Par cadre des activités professionnelles, nous entendons essentiellement les décisions touchant :

  • la définition des domaines d’activités professionnelles : leur répartition territoriale, fonctionnelle, hiérarchique…
  • les modalités de coordination entre ces territoires du point de vue de ses composantes (structure d’autorité, de communication, de formation) mais aussi au travers de ses articulations de niveau (global/local) ou de sens (ascendant/descendant).

En résumé, notre méthodologie consiste à identifier d’une part les composantes des activités professionnelles et d’autre part les composantes organisationnelles définissant le cadre des actions autorisées au travers de règles et de contrainte. 

A cette fin, les méthodes retenues sont complémentaires et principalement de 3 types :

  • des entretiens cliniques pour comprendre le travail tel qu’il est défini et attendu ou tel qu’il est réalisé,
  • des démarches d’observation participante : il s’agit de noter en direct dans un journal de bord tous les faits qui se déroulent au cours du travail,
  • enfin, l’étude des traces écrites pour suivre à la trace ce qui est retenu du travail réalisé, mais aussi ce qui est demandé.

Bibliographie :

BOISSIERES (I.), de TERSSAC (G.), 1999-1, La robustesse organisationnelle, Rapport d’étude, France Télécom / CERTOP-CNRS.

BOISSIERES (I.), de TERSSAC (G.), 1999-2, Organizational conflicts in Safety Interventions, 17th International Workshop  » New Technologies and Work « , Bad Homburg (Allemagne).

De TERSSAC (G.), BOISSIERES (I.), GAUZIN (N.), 1998, Gestion des activités de maintenance, Rapport final d’étude, France Télécom / CERTOP-CNRS.
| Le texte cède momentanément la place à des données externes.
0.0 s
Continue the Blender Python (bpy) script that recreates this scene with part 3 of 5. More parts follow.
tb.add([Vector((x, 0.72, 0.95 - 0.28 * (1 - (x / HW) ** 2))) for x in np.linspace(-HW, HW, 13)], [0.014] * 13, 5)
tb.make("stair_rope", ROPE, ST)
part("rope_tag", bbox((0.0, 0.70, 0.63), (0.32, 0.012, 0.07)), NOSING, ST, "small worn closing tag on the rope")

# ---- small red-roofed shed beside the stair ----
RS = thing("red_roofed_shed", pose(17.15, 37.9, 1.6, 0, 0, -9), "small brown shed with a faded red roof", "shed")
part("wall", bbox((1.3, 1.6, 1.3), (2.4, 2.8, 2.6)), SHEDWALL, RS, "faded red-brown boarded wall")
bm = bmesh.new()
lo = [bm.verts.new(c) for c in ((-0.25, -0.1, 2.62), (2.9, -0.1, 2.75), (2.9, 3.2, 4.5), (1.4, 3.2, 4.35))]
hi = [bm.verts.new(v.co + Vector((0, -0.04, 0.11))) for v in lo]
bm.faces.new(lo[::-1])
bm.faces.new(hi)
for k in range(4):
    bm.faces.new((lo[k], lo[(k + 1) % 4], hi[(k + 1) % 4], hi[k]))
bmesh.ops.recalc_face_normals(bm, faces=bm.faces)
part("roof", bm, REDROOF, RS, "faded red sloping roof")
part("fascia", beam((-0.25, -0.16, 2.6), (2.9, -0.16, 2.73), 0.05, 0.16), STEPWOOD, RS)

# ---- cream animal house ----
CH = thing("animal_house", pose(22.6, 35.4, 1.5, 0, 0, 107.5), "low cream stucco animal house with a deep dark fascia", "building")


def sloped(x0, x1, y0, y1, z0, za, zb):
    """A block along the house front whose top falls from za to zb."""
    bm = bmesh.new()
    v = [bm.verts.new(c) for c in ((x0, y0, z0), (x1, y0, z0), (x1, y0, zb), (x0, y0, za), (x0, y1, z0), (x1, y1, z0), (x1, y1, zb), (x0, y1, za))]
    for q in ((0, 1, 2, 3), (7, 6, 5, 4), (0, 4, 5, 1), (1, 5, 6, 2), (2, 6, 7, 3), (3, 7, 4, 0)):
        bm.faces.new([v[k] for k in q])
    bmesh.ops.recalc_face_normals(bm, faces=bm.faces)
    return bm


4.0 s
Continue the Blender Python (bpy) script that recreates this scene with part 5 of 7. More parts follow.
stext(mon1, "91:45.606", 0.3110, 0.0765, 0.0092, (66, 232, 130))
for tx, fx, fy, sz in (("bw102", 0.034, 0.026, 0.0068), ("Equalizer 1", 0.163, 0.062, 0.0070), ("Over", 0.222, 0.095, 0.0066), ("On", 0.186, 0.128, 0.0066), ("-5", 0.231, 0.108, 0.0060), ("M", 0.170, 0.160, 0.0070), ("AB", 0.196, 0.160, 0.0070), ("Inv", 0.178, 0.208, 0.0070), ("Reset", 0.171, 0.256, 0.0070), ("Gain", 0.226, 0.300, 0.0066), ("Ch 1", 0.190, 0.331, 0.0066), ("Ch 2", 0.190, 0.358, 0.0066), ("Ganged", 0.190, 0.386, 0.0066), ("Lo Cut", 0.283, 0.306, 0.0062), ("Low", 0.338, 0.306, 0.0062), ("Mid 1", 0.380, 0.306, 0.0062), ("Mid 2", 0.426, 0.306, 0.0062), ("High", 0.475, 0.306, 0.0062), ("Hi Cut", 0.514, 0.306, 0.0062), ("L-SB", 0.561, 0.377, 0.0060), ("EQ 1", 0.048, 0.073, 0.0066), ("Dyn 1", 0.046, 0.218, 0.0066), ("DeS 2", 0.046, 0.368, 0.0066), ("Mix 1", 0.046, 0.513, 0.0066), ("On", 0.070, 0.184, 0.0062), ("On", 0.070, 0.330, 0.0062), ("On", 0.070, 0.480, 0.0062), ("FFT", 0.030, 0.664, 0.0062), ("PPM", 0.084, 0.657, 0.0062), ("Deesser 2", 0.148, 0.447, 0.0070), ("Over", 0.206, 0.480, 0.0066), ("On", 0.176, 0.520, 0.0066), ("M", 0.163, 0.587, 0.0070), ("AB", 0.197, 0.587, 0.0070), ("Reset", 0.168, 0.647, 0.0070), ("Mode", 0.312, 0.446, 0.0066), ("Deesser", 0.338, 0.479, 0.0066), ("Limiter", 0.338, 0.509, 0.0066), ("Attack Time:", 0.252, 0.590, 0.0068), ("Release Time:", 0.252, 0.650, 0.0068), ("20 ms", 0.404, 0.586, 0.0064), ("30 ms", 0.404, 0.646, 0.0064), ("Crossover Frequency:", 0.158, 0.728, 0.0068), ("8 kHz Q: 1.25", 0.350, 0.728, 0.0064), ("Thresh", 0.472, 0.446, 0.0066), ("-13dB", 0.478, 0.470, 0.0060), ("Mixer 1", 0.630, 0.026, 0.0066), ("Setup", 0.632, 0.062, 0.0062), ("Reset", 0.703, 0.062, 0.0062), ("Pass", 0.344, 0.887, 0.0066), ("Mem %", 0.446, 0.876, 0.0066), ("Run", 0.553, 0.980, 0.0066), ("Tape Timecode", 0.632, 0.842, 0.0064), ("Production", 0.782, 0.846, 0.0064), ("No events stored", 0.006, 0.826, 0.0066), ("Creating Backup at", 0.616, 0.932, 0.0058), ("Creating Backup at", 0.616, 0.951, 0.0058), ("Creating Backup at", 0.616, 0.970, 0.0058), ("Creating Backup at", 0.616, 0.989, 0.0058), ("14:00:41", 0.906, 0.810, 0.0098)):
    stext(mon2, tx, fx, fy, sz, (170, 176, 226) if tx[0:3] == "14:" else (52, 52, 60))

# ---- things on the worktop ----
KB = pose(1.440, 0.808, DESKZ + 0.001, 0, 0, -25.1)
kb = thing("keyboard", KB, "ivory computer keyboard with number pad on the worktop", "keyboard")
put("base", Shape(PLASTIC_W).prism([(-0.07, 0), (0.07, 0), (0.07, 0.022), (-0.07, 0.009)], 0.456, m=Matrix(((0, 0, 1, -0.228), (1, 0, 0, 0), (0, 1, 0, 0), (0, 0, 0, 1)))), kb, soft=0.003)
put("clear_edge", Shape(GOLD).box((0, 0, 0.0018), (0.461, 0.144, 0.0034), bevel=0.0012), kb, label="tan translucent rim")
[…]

DE TERSSAC (G.), Autonomie dans le travail, Paris, PUF.

DUCLOS (D.), 1991, L’homme face au risque technique, Paris, L’Harmattan.

SIMON : (H.A.), 1983 (1ère pub., 1947) , Administration et processus de décision, trad. fr., Paris, Economica.THOENIG (J.-C.), 1995, Erreurs organisationnelles et risques systémiques, Programme CNRS Risques Collectifs et Situations de Crise, Actes de la deuxième séance.